• WHAT YOU NEED TO DO: Return each line holding the string "with".

• COLLECTED MATERIAL:
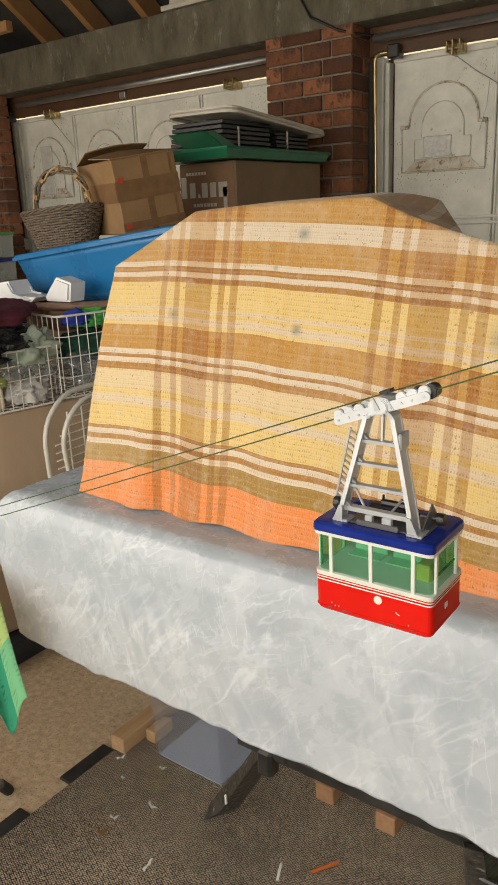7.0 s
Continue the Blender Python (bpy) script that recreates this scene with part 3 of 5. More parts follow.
def garage_door(x0, x1, ribs, name):
    d = thing(name, "white up-and-over garage door with arched embossed panels, grimy with rust marks", "garage door", kind="structure")
    part("door_skin", box(x0, x1, 3.692, 3.72, 0.02, 2.118), M_DOOR, d)
    for a in ribs:
        part("rib", box(a - 0.014, a - 0.002, 3.672, 3.692, 0.02, 2.112, 0.003), M_DOOR, d)
        part("rib", box(a + 0.004, a + 0.014, 3.676, 3.692, 0.02, 2.112, 0.003), M_DOOR, d)
    part("rail", box(x0, x1, 3.664, 3.672, 1.352, 1.366, 0.003), M_DOOR, d)
    part("rail", box(x0, x1, 3.664, 3.672, 1.378, 1.392, 0.003), M_DOOR, d)
    part("top_rail", box(x0, x1, 3.672, 3.69, 2.092, 2.120, 0.004), M_DOOR, d)
    edges = [x0] + list(ribs) + [x1]
    for a, b in zip(edges, edges[1:]):
        if b - a < 0.3:
            continue
        c = (a + b) / 2
        p = part("panel", slab(arch(c, 0.168, 1.60, 1.815, 0.205, 1.80), 3.684, 3.6915, bevel=0.003), M_DOOR, d)
        bm = bmesh.new()
        moulding(arch(c, 0.168, 1.60, 1.815, 0.205, 1.80), 3.683, 0.01, 0.0055, bm)
        part("moulding", bm, M_DOOR_DIRT, p)
        part("inner_panel", slab(arch(c, 0.102, 1.655, 1.80, 0.138, 1.745), 3.676, 3.6838, bevel=0.003), M_DOOR, p)
        bm = bmesh.new()
        moulding(arch(c, 0.102, 1.655, 1.80, 0.138, 1.745), 3.677, 0.01, 0.0022, bm)
        part("moulding", bm, M_DOOR_DIRT, p)
        part("sill_moulding", slab([(c - 0.135, 1.652), (c + 0.135, 1.652), (c + 0.185, 1.605), (c - 0.185, 1.605)], 3.676, 3.6838), M_DOOR_DIRT, p, "rust-stained sloping sill")
        for s in (-1, 1):
            part("shoulder_block", box(c + s * 0.19 - 0.022, c + s * 0.19 + 0.022, 3.668, 3.684, 1.795, 1.812, 0.003), M_DOOR_DIRT, p)
        g = bmesh.new()
        for k, (dx, z, w, n) in enumerate(((-0.21, 1.74, 0.045, 50), (0.22, 1.70, 0.05, 60), (0.0, 1.545, 0.06, 50), (0.17, 2.02, 0.05, 40), (-0.20, 1.56, 0.05, 40))):
            grime(g, c + dx, z, w, n, int(c * 100) + k)
        part("grime", g, M_RUST, p, "flecks of dirt and rust")
        part("lower_panel", slab([(c - 0.2, 0.2), (c + 0.2, 0.2), (c + 0.2, 1.30), (c - 0.2, 1.30)], 3.684, 3.6915, bevel=0.004), M_DOOR, d)
    return d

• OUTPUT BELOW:
Continue the Blender Python (bpy) script that recreates this scene with part 3 of 5. More parts follow.
    d = thing(name, "white up-and-over garage door with arched embossed panels, grimy with rust marks", "garage door", kind="structure")